My arm is okay, so far. I recently discovered its soreness when I was playing basketball and I was trying to do some awesome fade-away shots from the three point line when my arm all of a sudden started feeling like jelly, which reminds me, I haven't had Jell-O in a long time. You know what I haven't had in a long time? Saltines.
One thing you may not know about me is that I love Saltines. (By the way, if they are not made by the company Saltine, the are known as Saltine Crackers). Lets put it this way, if I didn't exercise every day, I would be fat due to eating so much saltines. Today alone, I just went through two whole freaking sleeves of Saltines without knowing I had eaten that much. Picture me, in a chair, watching a random sporting event (I think it was cricket, but I don't want to be specific. This could totally apply to golf, football, basketball, tennis, gymnastics, etc.) and I am just eating Saltine after Saltine, savoring their salty and tasty taste. The sleeves for Saltines don't make it any easier. They are so slippery that Saltines practically fall into my hand, and I don't want to have to go through the trouble of putting the Saltines back so I might as well eat them.
Why do they call them sleeves? I is because a long line of crackers is like and arm and they just fit through that plastic sheet.

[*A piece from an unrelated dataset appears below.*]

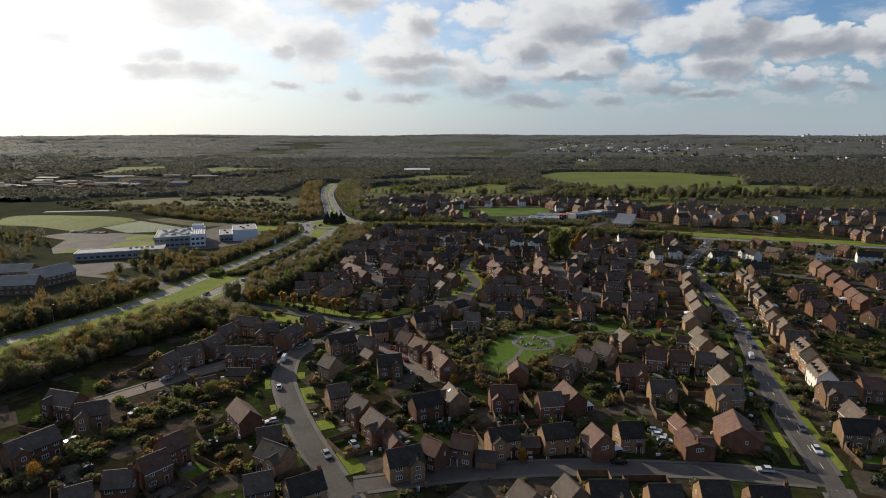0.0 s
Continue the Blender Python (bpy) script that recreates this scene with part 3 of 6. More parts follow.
patch("lawn", "green lawn beside the avenue", soft_ring([(176, 388), (200, 398), (214, 420), (206, 440), (190, 424), (176, 408)]), 0.09, "verge")
patch("lawn", "triangle of grass at the junction", soft_ring([(58, 462), (68, 458), (86, 458), (92, 464), (76, 466)]), 0.09, "verge")
patch("lawn", "long green beside the avenue houses", soft_ring([(66, 266), (90, 262), (126, 256), (128, 264), (96, 272), (70, 276)]), 0.07, "lawn")
for k, side in enumerate((5.6, -5.6)):
    for lo, hi in ((150, 196), (200, 236), (242, 290), (296, 350), (356, 392)):
        ln = stretch(AVENUE, lo, hi)
        between(offset_line(ln, side + 1.9), offset_line(ln, side - 0.1 if side < 0 else side - 0.1), 0.2, "verge", "mown grass verge of the avenue", "verge")
for lo, hi in ((189, 206), (173, 182), (163, 170), (148, 160), (212, 222)):
    ln = stretch(NEAR_ROAD, lo, hi)
    between(offset_line(ln, 4.7), offset_line(ln, 9.2 if lo < 210 else 7.5), 0.16, "verge", "mown piece of grass verge between drives", "verge")
for lo, hi in ((205, 216), (178, 196), (150, 170)):
    ln = stretch(NEAR_ROAD, lo, hi)
    between(offset_line(ln, -4.7), offset_line(ln, -6.6), 0.16, "verge", "narrow grass verge beside the estate road", "verge")
def ragged(pts, step, amp, seed):
    """A field's outline, rounded and a little uneven."""
    ring = soft_ring(pts, step)
    r = random.Random(seed)
    return [(x + r.uniform(-amp, amp), y + r.uniform(-amp, amp) * 2) for x, y in ring]


FIELDS = []
for k, (name, label, key, pts) in enumerate((
        ("pasture", "wide green pasture on a gentle rise", "pasture", [(196, 1130), (212, 1030), (252, 985), (298, 950), (330, 912), (380, 908), (410, 975), (470, 972), (522, 1040), (604, 1160), (612, 1224), (576, 1290), (552, 1366), (510, 1405), (395, 1420), (290, 1412), (226, 1330)]),
        ("pasture", "green pasture behind the trees", "pasture", [(-121, 952), (-98, 1042), (-43, 1076), (28, 1204), (76, 1156), (17, 1118), (-24, 1024), (-52, 935), (-69, 902)]),
        ("pasture", "green pasture between hedges", "pasture", [(8, 936), (42, 1016), (84, 1079), (123, 1062), (108, 933), (84, 912), (40, 915)]),
        ("pasture", "green field beyond a hedge", "pasture", [(-149, 1177), (-85, 1215), (-17, 1311), (107, 1298), (76, 1210), (-30, 1130), (-105, 1100)]),
        ("meadow", "rough meadow between the village and the pastures", "rough", [(-120, 830), (-60, 835), (40, 815), (130, 815), (240, 830), (245, 905), (180, 960), (130, 930), (104, 905), (40, 905), (6, 930), (-20, 940), (-56, 896), (-118, 940)]),
        ("pasture", "green field beside the village", "pasture", [(245, 776), (300, 772), (352, 752), (420, 742), (408, 712), (330, 712), (280, 728), (240, 748)]),
        ("pasture", "parkland grass between the willows", "pasture", [(250, 815), (330, 815), (420, 845), (520, 875), (600, 900), (618, 1010), (520, 1050), (440, 1000), (380, 900), (324, 906), (290, 905), (255, 890)]),
        ("heath", "rough heath of dry grass and scrub", "rough", [(-400, 745), (-300, 705), (-180, 665), (-152, 700), (-165, 800), (-185, 850), (-270, 880), (-350, 860), (-420, 812)]),
        ("heath", "pale dry grass in the middle of the heath", "dry", [(-368, 819), (-300, 832), (-271, 876), (-212, 849), (-182, 795), (-202, 766), (-240, 757), (-287, 748), (-331, 763)]),
        ("pasture", "far hill field in the haze", "pasture", [(-735, 1310), (-690, 1425), (-676, 1540), (-770, 1745), (-884, 1810), (-858, 1655), (-800, 1480), (-790, 1340)]),
        ("pasture", "far field beyond the heath", "pasture", [(-484, 1325), (-446, 1474), (-394, 1508), (-424, 1620), (-505, 1612), (-566, 1650), (-612, 1620), (-540, 1450)]),
        ("pasture", "far field behind the works", "pasture", [(-420, 1190), (-360, 1180), (-330, 1250), (-400, 1275), (-450, 1240)]),
        ("pasture", "far field beside the barn", "pasture", [(20, 1365), (140, 1350), (170, 1420), (60, 1440), (-10, 1400)]))):
    ring = ragged(pts, 16 if key == "rough" else 22, 4, k)
    FIELDS.append(ring)
    patch(name, label, ring, 0.08 + 0.004 * k, key, {"heath": "heath", "meadow": "meadow"}.get(name, "field"))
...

I guess that makes sense. If anyone (or is it any one? No one really makes that distinction) has anything to say about that naming process, let me know. I have trouble sometimes with the plastic sleeves. I know I have to rip it a certain amount to get the next cracker in the sleeve, but I don't want to rip the sleeve too much so that crackers or cookies start falling out because they are unprotected by the plastic sleeve. I don't know how to stop this calamity because all it does is make me want to eat the overflowing crackers.
You know what was a calamity? That cobra escaping from the Bronx Zoo. I read some of his Twitter tweets. That was some good stuff.
You know what's good stuff? Campbell's Soup. There is tomato soup, chicken noodle soup, and so much more. The choices are overwhelming. I hear cans are good for storing. They really can help you stock food for a nuclear crisis or if you are holed in your house during a very col and snowy winter.
Well we have come full circle in this post. Did you notice? We went from Winter to Decisions to Tetanus to Jell-O to Saltines to Sleeves to Calamities to Cobras to Soup. You could say that I was challenged by a friend to make a connection from Winter to Soup, but that would be false. I do tend to accept challenges a lot. Someone could be randomly saying, "You can't eat a whole sleeve of Saltines without knowing it," and I will be all like, "Challenge Accepted!" It is a great way to show off how daring you are. This is it until next year. See you later.